_To do:_
Select and reproduce each line of the listing below that bears the string "with".

_Records from a data collection:_
## START

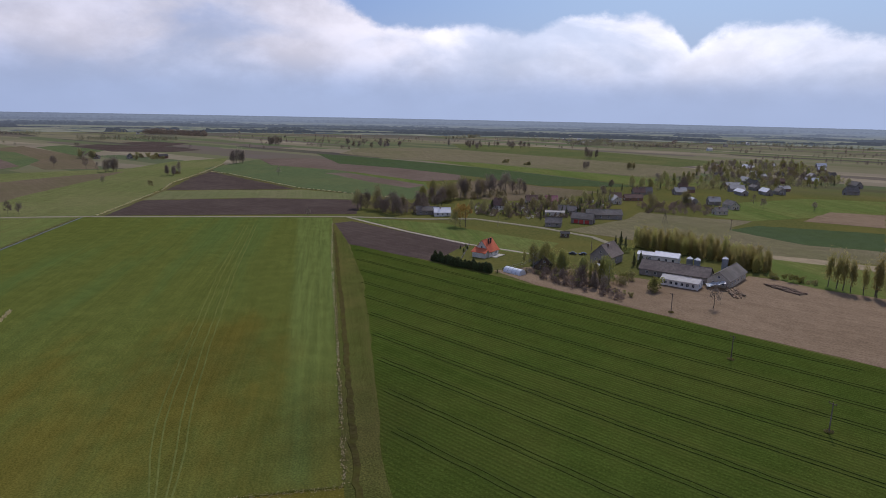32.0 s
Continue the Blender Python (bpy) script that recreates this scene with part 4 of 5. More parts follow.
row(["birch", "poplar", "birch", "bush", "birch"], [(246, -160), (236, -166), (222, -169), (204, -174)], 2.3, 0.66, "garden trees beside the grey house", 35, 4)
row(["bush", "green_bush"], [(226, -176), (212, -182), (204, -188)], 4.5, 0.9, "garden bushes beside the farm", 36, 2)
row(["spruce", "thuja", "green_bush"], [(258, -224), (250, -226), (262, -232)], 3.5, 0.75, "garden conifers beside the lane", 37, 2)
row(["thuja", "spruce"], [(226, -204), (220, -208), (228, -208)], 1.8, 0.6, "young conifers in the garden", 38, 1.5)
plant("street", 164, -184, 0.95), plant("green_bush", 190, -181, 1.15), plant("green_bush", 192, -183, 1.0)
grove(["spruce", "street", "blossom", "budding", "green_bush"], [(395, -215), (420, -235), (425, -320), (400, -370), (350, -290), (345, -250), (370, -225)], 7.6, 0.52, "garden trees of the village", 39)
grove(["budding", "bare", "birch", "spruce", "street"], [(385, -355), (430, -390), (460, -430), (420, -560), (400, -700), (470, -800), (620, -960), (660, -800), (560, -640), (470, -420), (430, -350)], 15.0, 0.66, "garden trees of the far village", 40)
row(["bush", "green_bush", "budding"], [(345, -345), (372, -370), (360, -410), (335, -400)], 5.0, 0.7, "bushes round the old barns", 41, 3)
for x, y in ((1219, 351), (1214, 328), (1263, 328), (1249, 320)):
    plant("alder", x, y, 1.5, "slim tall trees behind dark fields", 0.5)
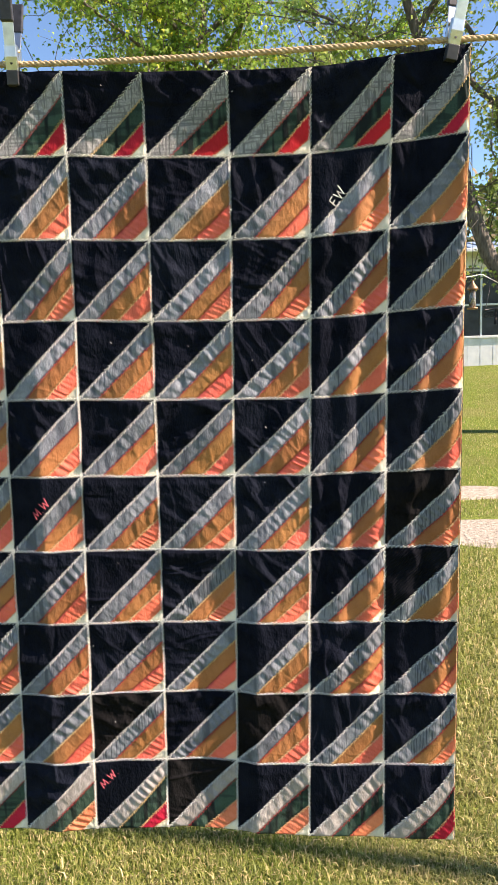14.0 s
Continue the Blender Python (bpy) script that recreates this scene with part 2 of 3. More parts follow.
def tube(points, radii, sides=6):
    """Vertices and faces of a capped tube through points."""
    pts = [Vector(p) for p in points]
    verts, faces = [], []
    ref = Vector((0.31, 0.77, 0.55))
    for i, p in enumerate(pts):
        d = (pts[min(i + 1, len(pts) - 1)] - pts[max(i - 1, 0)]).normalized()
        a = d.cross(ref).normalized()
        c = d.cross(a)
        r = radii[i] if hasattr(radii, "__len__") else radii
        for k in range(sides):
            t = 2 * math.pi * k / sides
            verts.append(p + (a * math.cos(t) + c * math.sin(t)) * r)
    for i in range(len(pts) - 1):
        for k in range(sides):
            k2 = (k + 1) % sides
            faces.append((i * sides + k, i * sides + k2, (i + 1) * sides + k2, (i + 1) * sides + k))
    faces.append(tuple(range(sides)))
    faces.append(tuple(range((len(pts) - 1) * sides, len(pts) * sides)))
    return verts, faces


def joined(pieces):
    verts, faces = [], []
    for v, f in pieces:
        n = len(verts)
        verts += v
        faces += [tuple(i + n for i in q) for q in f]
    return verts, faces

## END
## START

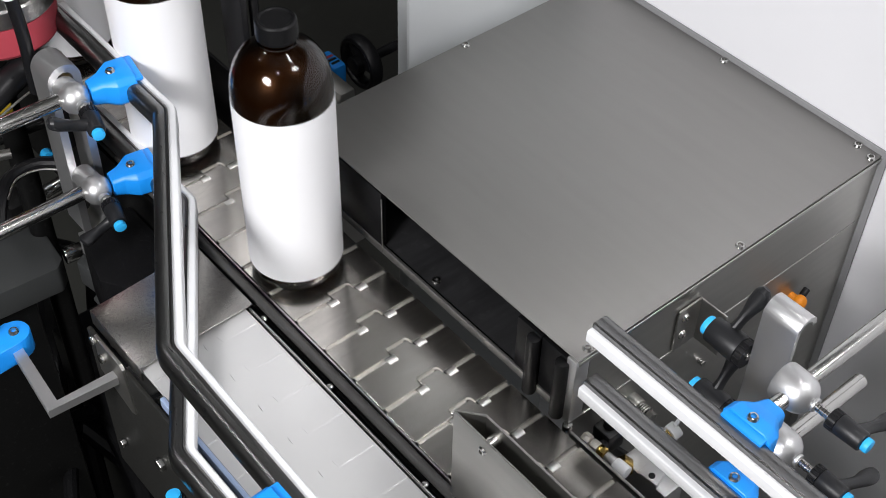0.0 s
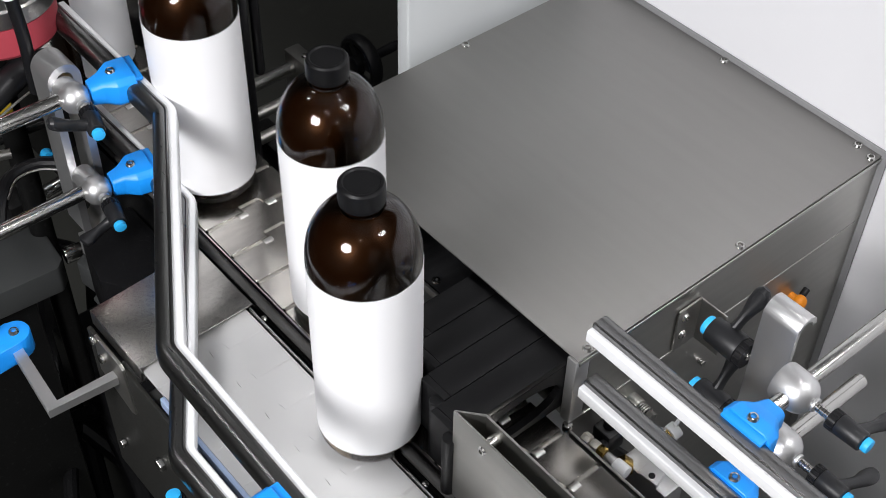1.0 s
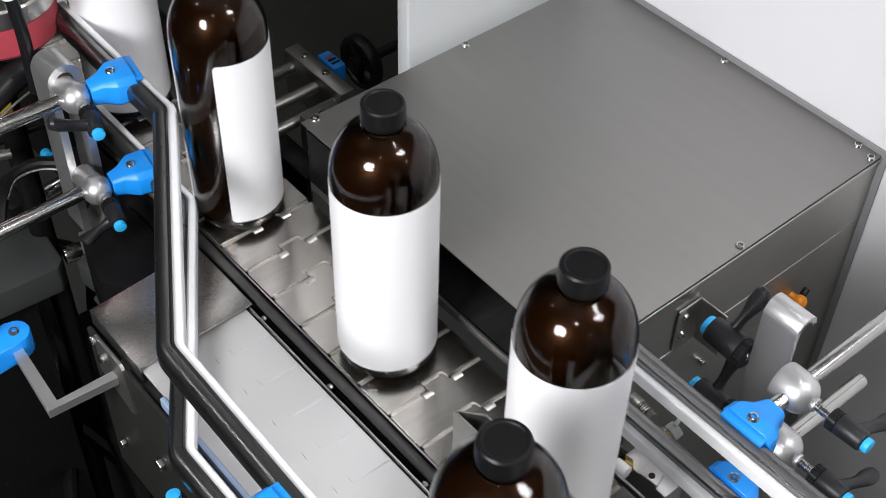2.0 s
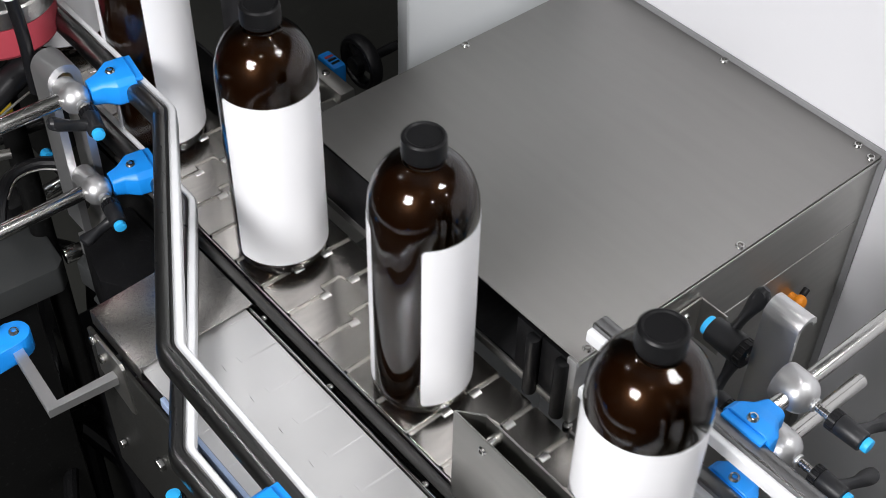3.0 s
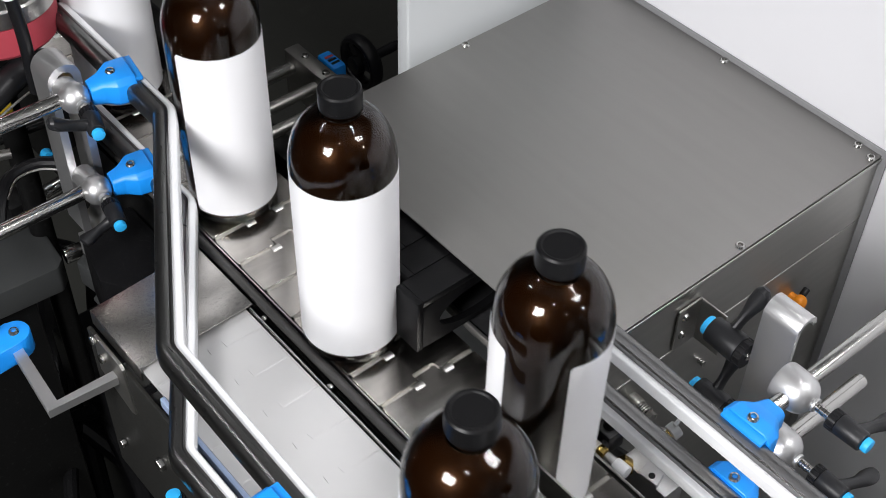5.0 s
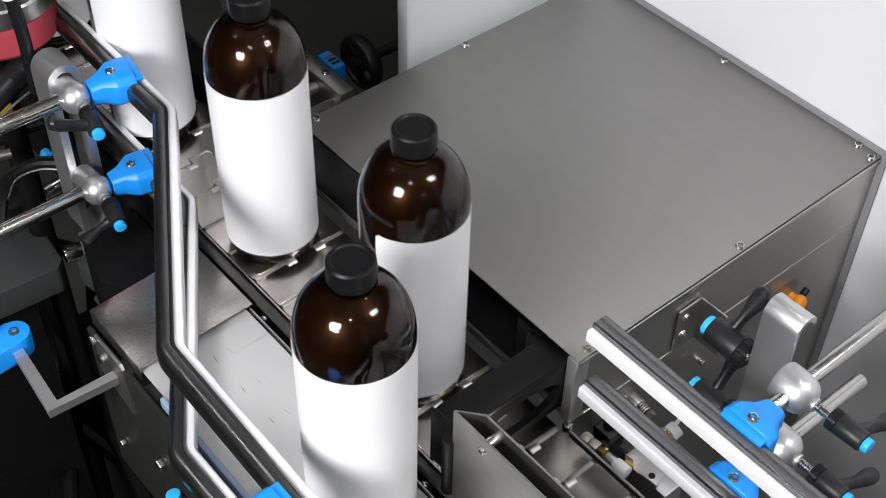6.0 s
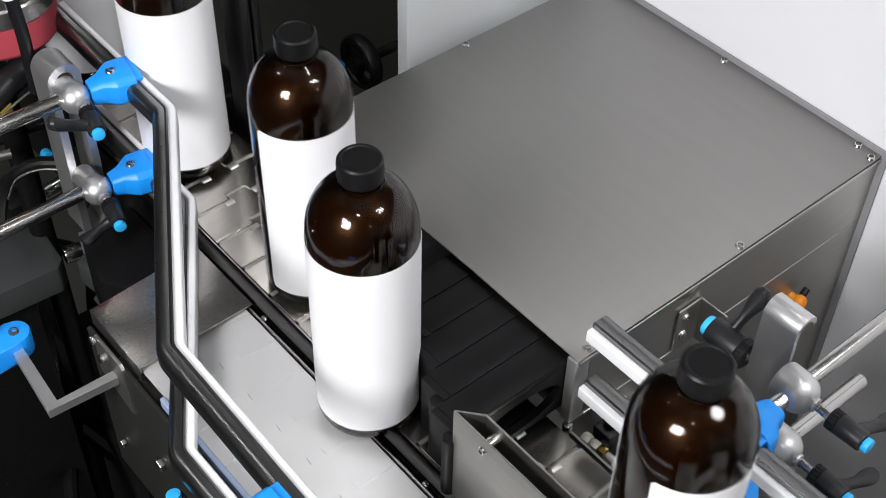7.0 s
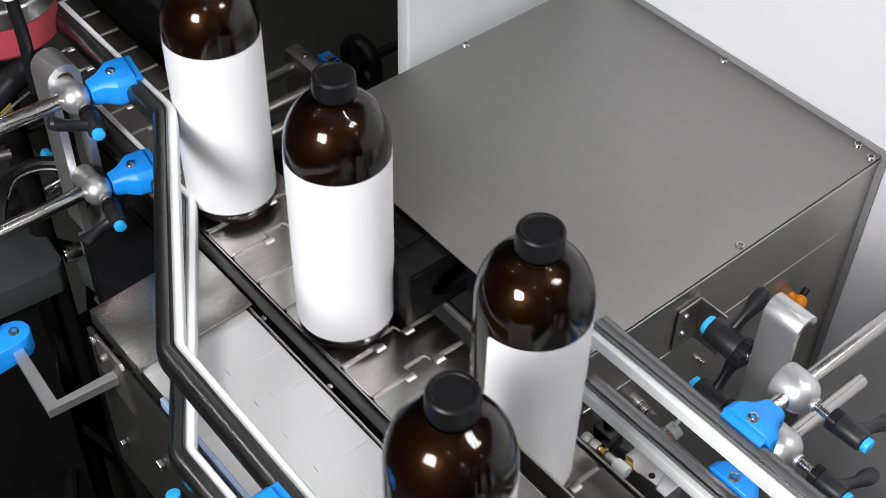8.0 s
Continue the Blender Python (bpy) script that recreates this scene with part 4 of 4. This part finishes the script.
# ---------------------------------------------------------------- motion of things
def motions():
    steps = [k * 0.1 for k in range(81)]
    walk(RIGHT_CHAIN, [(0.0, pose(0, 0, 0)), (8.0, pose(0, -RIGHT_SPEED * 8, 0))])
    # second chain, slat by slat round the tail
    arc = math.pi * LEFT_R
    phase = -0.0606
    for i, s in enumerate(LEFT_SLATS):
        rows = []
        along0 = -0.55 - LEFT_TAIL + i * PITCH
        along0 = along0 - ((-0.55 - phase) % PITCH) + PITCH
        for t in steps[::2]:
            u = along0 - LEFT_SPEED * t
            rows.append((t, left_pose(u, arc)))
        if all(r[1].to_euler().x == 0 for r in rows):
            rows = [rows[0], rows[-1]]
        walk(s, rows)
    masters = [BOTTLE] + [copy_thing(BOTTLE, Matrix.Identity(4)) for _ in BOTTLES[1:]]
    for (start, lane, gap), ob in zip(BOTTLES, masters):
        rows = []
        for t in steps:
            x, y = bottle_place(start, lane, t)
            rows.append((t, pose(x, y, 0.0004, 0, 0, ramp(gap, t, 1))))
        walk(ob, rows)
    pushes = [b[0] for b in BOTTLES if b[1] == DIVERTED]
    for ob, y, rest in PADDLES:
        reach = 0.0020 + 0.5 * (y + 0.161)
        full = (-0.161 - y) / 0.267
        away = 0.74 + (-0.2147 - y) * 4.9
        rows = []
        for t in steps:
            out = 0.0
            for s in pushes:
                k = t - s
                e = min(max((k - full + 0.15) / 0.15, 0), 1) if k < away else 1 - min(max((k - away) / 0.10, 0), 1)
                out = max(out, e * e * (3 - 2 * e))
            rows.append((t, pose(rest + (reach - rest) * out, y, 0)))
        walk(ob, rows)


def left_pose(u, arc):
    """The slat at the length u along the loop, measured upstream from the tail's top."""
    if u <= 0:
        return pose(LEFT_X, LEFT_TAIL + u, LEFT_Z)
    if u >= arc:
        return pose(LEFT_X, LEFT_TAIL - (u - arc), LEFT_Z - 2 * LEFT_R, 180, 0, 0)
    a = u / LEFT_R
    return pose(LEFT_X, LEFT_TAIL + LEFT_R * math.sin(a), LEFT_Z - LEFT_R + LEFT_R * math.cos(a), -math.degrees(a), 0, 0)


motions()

## END

_Solution to the exercise:_
Continue the Blender Python (bpy) script that recreates this scene with part 4 of 5. More parts follow.
Continue the Blender Python (bpy) script that recreates this scene with part 2 of 3. More parts follow.
Continue the Blender Python (bpy) script that recreates this scene with part 4 of 4. This part finishes the script.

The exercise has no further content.